EXERCISE GOAL:
Reproduce each line of the material exactly, minus any picture.

PROVIDED MATERIAL:

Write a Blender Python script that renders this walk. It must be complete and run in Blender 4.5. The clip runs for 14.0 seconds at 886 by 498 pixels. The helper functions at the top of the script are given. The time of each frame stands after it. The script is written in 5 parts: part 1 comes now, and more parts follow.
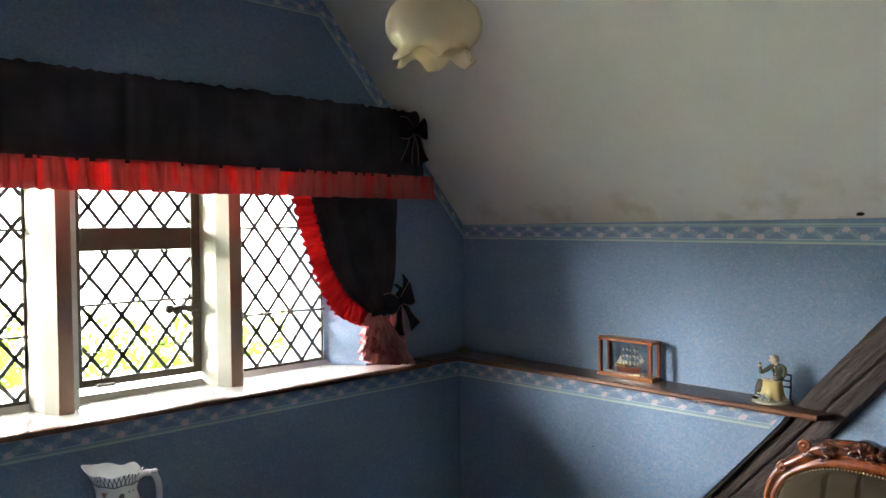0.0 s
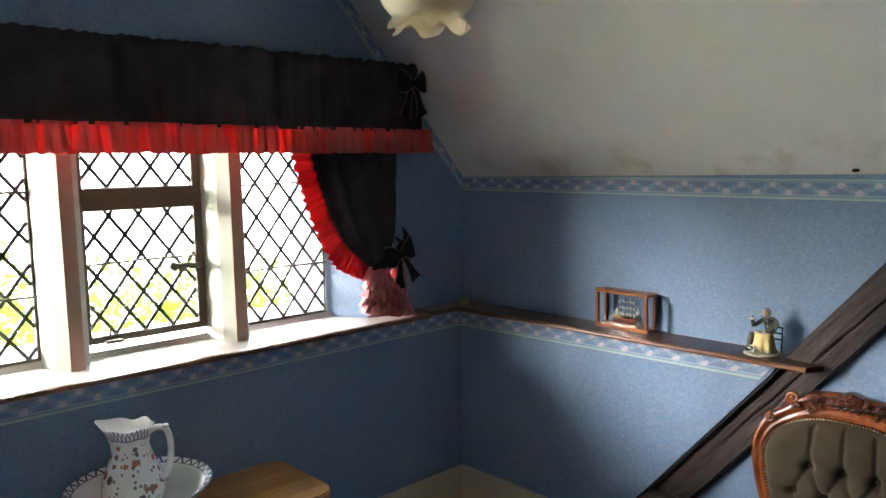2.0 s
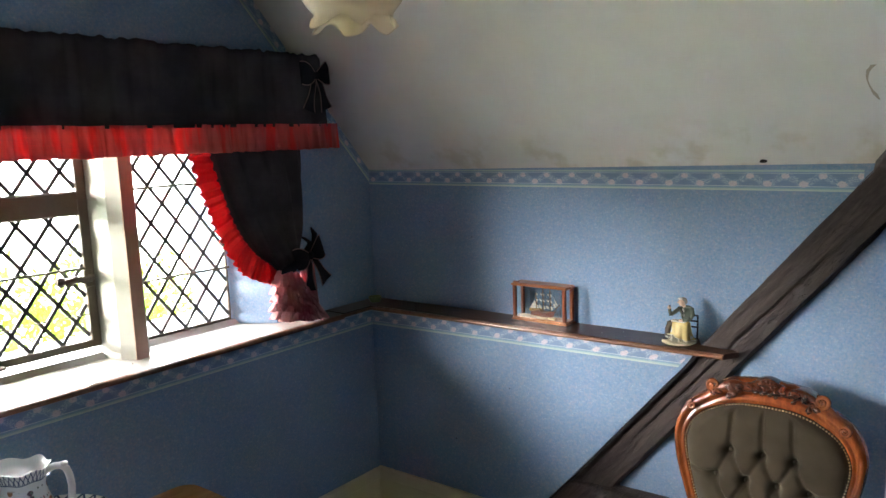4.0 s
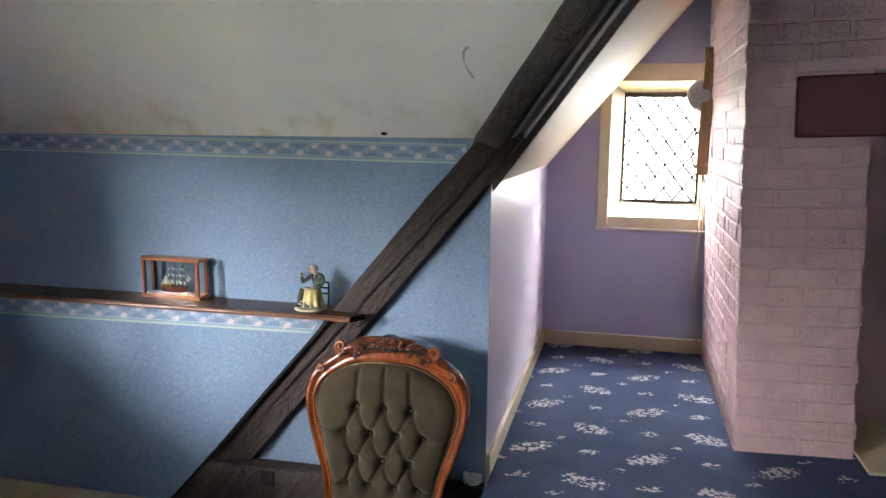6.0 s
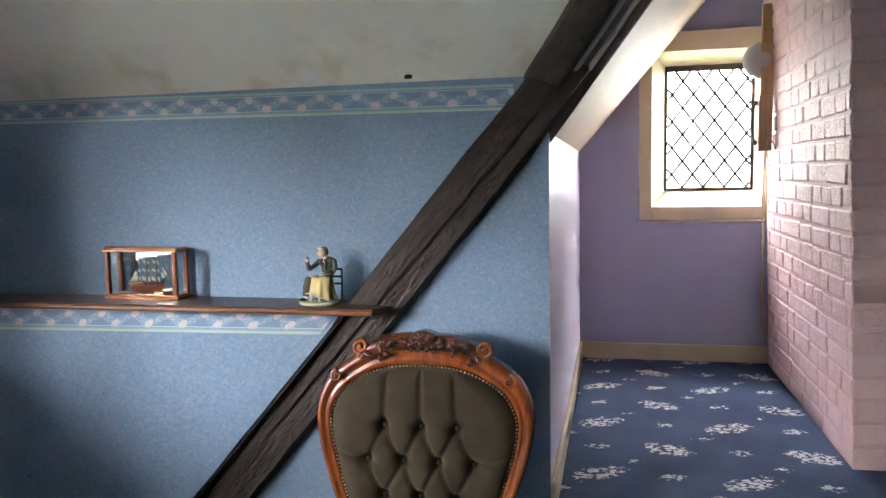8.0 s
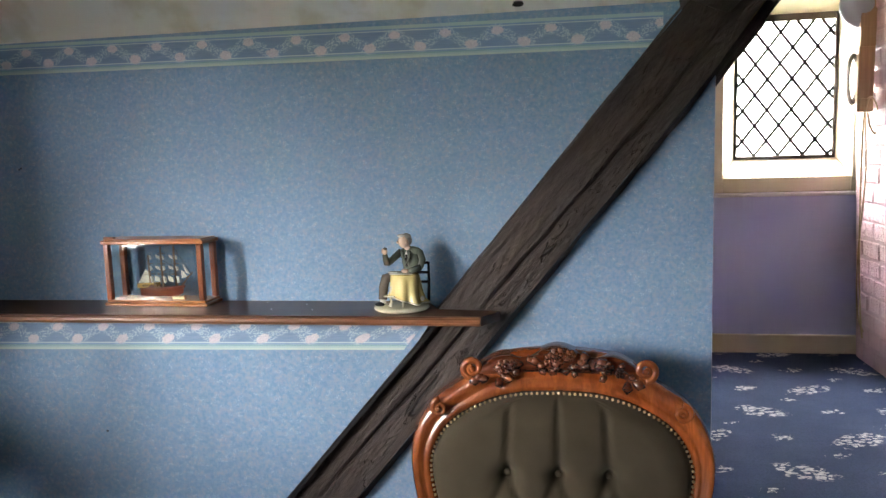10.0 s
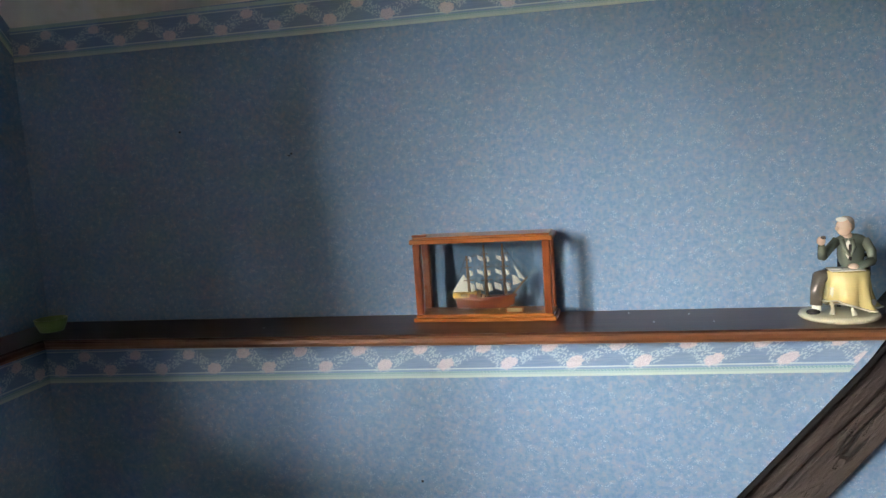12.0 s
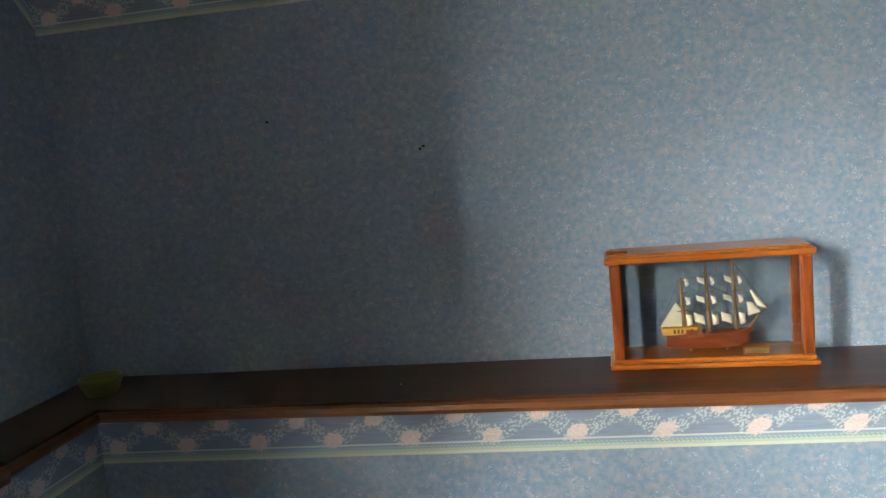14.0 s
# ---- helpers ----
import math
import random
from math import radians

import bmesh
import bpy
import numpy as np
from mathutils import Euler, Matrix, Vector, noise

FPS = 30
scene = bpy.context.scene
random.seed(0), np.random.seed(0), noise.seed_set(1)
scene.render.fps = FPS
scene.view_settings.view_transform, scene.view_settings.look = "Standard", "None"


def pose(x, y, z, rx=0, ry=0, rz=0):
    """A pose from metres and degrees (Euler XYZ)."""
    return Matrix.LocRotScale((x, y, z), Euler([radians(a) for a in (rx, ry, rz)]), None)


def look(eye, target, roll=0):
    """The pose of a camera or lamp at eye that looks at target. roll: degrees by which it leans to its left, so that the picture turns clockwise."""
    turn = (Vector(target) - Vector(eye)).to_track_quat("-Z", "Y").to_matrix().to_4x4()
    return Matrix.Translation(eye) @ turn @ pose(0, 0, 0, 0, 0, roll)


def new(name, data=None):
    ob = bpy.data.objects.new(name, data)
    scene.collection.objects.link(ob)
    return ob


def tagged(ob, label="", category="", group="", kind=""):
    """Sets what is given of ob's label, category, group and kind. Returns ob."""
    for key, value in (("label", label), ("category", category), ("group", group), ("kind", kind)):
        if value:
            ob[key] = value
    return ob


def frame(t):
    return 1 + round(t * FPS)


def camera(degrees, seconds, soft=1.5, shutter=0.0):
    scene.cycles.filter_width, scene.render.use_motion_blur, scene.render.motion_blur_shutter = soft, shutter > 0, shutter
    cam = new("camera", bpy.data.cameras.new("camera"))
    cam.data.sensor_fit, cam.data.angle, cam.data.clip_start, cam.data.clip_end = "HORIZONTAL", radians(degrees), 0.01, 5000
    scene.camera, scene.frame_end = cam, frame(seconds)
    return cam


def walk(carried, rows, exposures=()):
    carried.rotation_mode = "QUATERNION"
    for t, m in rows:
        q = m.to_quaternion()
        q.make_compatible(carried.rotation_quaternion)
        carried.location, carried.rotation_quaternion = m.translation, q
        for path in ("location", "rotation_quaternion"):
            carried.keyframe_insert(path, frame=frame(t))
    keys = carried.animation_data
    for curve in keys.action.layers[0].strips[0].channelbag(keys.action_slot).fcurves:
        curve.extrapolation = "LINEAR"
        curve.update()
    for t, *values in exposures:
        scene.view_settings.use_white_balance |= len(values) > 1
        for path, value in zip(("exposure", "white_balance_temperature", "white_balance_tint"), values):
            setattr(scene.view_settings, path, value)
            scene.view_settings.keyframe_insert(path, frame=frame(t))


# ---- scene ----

RESPONSE FOR THIS EXERCISE:
Write a Blender Python script that renders this walk. It must be complete and run in Blender 4.5. The clip runs for 14.0 seconds at 886 by 498 pixels. The helper functions at the top of the script are given. The time of each frame stands after it. The script is written in 5 parts: part 1 comes now, and more parts follow.
0.0 s
2.0 s
4.0 s
6.0 s
8.0 s
10.0 s
12.0 s
14.0 s
# ---- helpers ----
import math
import random
from math import radians

import bmesh
import bpy
import numpy as np
from mathutils import Euler, Matrix, Vector, noise

FPS = 30
scene = bpy.context.scene
random.seed(0), np.random.seed(0), noise.seed_set(1)
scene.render.fps = FPS
scene.view_settings.view_transform, scene.view_settings.look = "Standard", "None"


def pose(x, y, z, rx=0, ry=0, rz=0):
    """A pose from metres and degrees (Euler XYZ)."""
    return Matrix.LocRotScale((x, y, z), Euler([radians(a) for a in (rx, ry, rz)]), None)


def look(eye, target, roll=0):
    """The pose of a camera or lamp at eye that looks at target. roll: degrees by which it leans to its left, so that the picture turns clockwise."""
    turn = (Vector(target) - Vector(eye)).to_track_quat("-Z", "Y").to_matrix().to_4x4()
    return Matrix.Translation(eye) @ turn @ pose(0, 0, 0, 0, 0, roll)


def new(name, data=None):
    ob = bpy.data.objects.new(name, data)
    scene.collection.objects.link(ob)
    return ob


def tagged(ob, label="", category="", group="", kind=""):
    """Sets what is given of ob's label, category, group and kind. Returns ob."""
    for key, value in (("label", label), ("category", category), ("group", group), ("kind", kind)):
        if value:
            ob[key] = value
    return ob


def frame(t):
    return 1 + round(t * FPS)


def camera(degrees, seconds, soft=1.5, shutter=0.0):
    scene.cycles.filter_width, scene.render.use_motion_blur, scene.render.motion_blur_shutter = soft, shutter > 0, shutter
    cam = new("camera", bpy.data.cameras.new("camera"))
    cam.data.sensor_fit, cam.data.angle, cam.data.clip_start, cam.data.clip_end = "HORIZONTAL", radians(degrees), 0.01, 5000
    scene.camera, scene.frame_end = cam, frame(seconds)
    return cam


def walk(carried, rows, exposures=()):
    carried.rotation_mode = "QUATERNION"
    for t, m in rows:
        q = m.to_quaternion()
        q.make_compatible(carried.rotation_quaternion)
        carried.location, carried.rotation_quaternion = m.translation, q
        for path in ("location", "rotation_quaternion"):
            carried.keyframe_insert(path, frame=frame(t))
    keys = carried.animation_data
    for curve in keys.action.layers[0].strips[0].channelbag(keys.action_slot).fcurves:
        curve.extrapolation = "LINEAR"
        curve.update()
    for t, *values in exposures:
        scene.view_settings.use_white_balance |= len(values) > 1
        for path, value in zip(("exposure", "white_balance_temperature", "white_balance_tint"), values):
            setattr(scene.view_settings, path, value)
            scene.view_settings.keyframe_insert(path, frame=frame(t))


# ---- scene ----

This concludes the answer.